I'm working with RNA-seq data (tumor tissues sampled from female and male patients). After mapping, only 29-55% of reads are assigned to exons, and 39-60% are unassined-MultiMapped. Is this reasonable for RNA-seq data?
I also checked the number of reads mapped to each chromosome. Some of the samples have very high mapping on chromosome M, 21, 7, 1 and 22. I thought this has to do with the nature of tumors (in this case colon) and the fact that mitochondrial DNA alterations have been widely reported in many tumors. Am I correct or there's something wrong with my data or analysis?
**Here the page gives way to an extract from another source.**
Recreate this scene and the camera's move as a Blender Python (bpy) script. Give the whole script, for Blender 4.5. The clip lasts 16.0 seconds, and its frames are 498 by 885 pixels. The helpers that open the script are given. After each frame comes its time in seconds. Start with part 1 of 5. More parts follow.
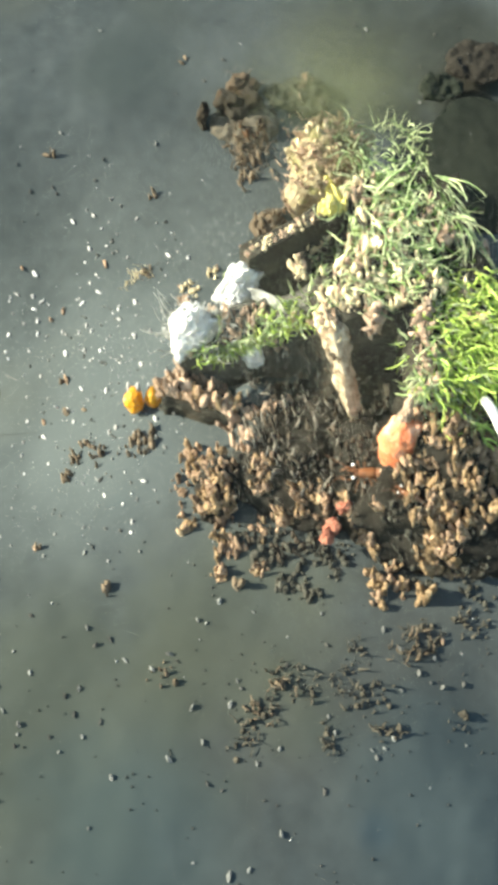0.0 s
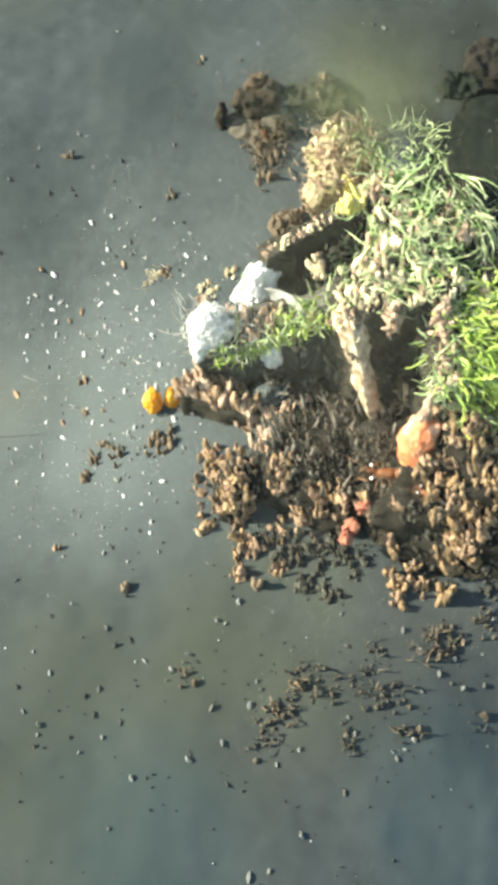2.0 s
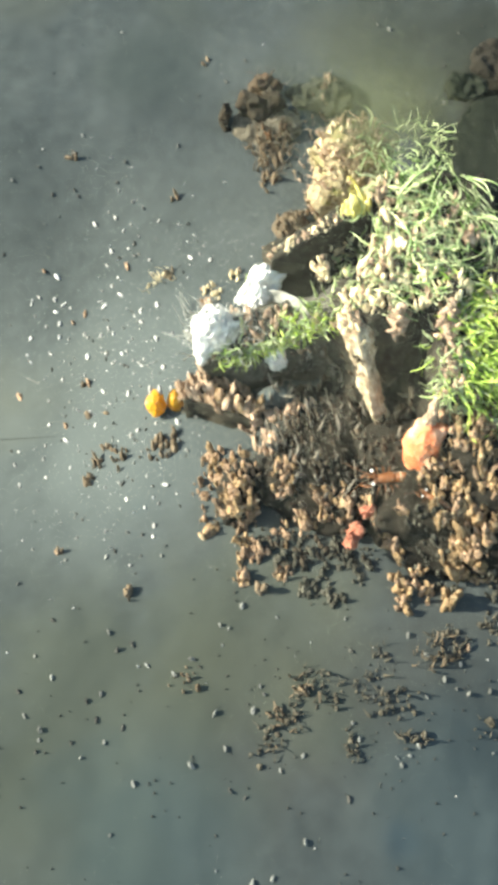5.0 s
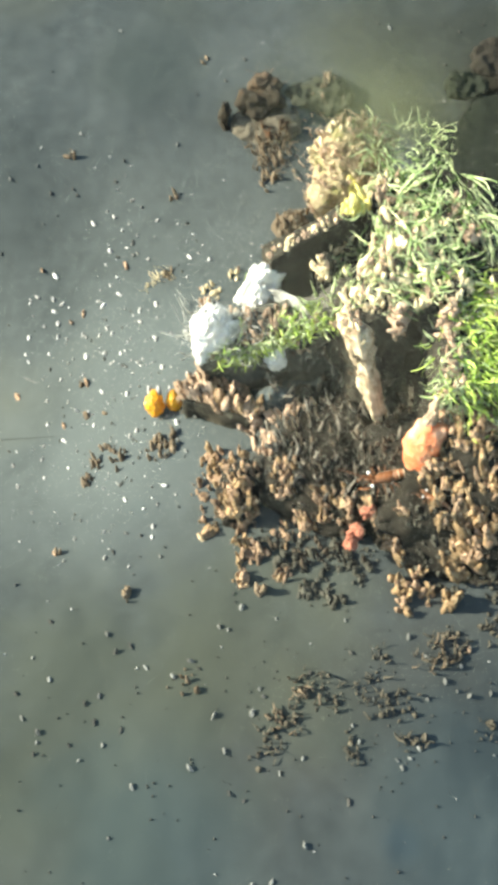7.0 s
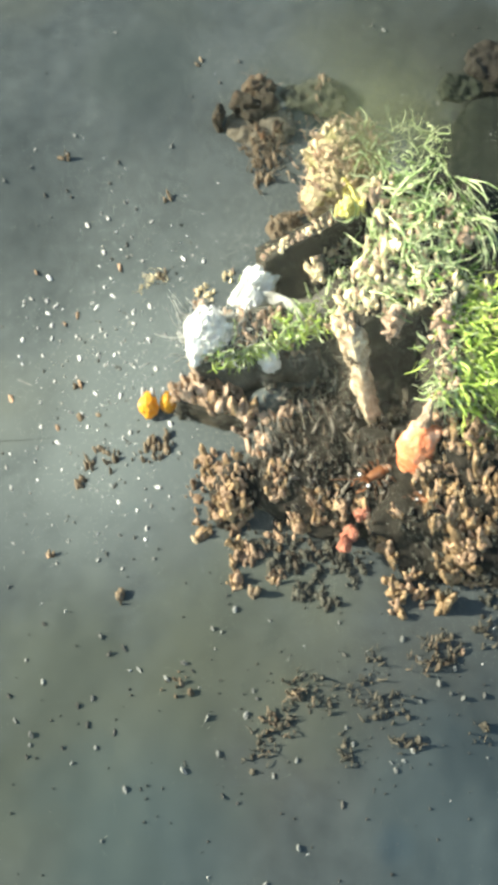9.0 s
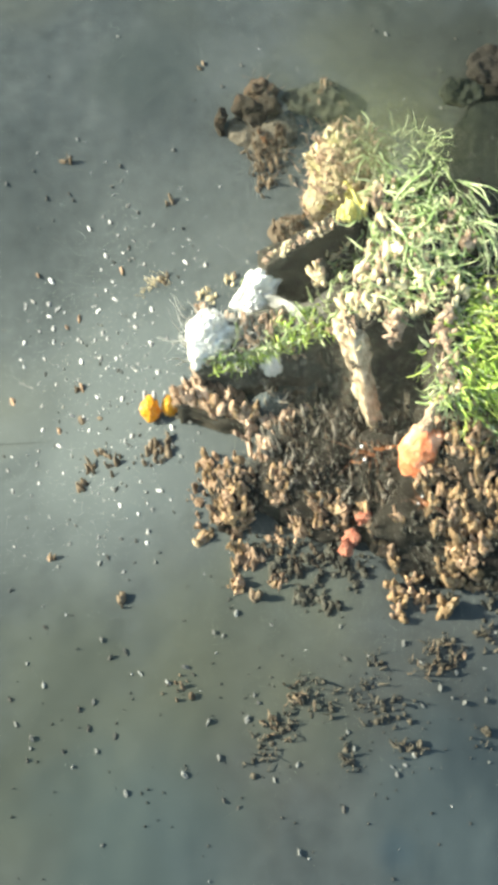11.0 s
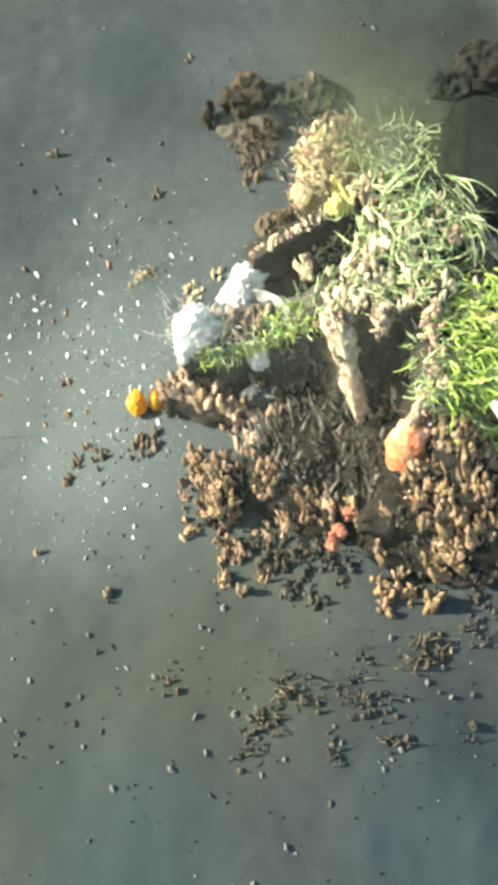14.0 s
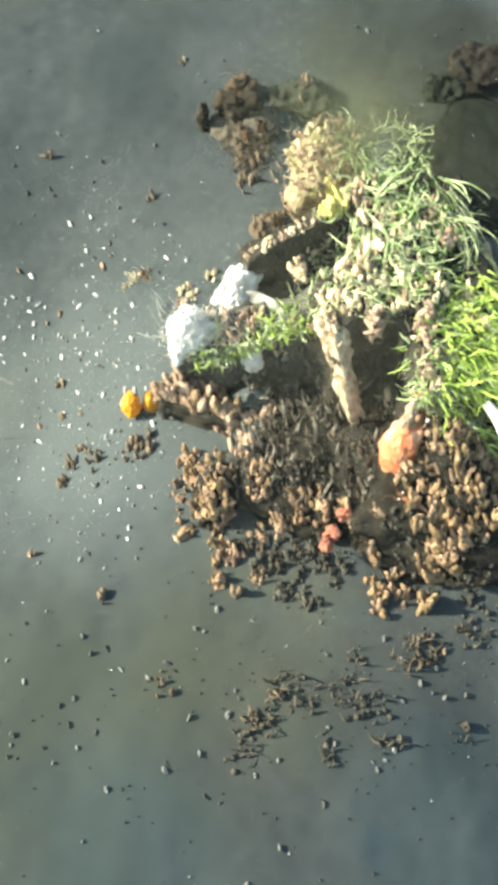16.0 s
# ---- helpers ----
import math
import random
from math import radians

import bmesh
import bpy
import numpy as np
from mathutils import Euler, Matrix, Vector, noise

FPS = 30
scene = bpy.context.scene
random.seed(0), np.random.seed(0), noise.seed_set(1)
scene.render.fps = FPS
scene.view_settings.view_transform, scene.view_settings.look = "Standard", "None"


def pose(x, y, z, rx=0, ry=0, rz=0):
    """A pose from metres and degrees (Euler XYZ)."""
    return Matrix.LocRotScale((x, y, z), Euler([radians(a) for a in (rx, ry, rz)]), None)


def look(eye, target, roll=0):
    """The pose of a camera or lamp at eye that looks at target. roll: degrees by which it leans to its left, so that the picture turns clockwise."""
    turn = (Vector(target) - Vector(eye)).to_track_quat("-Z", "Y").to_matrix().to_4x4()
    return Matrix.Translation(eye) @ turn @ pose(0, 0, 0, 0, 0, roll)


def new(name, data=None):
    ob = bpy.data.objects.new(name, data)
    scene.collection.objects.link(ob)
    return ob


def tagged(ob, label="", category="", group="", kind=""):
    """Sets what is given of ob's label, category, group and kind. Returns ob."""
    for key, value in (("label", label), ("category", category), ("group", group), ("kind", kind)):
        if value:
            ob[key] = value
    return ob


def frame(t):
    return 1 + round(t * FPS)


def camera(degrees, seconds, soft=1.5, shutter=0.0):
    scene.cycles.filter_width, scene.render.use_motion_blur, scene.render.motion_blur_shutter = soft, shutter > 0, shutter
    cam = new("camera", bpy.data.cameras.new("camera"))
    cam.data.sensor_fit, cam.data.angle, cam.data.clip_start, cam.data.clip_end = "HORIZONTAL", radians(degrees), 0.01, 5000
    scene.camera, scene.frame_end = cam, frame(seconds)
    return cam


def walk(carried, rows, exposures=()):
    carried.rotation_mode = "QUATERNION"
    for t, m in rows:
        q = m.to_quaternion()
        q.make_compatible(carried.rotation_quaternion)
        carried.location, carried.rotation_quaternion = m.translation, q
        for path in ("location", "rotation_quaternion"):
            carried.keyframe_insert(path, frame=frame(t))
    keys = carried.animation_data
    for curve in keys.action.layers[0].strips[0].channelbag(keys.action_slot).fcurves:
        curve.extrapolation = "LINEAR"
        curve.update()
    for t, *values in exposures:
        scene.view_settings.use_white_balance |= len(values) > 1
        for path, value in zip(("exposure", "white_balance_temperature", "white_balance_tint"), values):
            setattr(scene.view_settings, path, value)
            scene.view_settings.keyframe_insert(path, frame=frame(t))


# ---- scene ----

I do appreciate your kind help.
60% unassigned/multi-mapped reads is a little high. You can try to check for DNA contamination with
read_distribution.py
from RSeQC (more hits in non-coding regions if present).I forgot to mention that I tried read distribution, too, in which about 48% of the reads are mapped to CDS-Exons, and the other half mostly mapped to 3UTR-Exons, and introns. And some to TSS-up-5kb and TSS-up-10kb!
So, you don't think this is typical for tumor data?
If 52% of the reads are aligning to regions other than CDS-Exons, especially introns, then I would suspect there may be DNA contamination. Most of the downstream analyses should be okay assuming you have enough reads mapped to CDS-Exons.
Considering that you have RNA-Seq data, I would say it's not typical regardless of tissue type.
Thank you very much. I'm just gonna do the DE analysis and see what the results suggest.
I will take these into account.
Best regards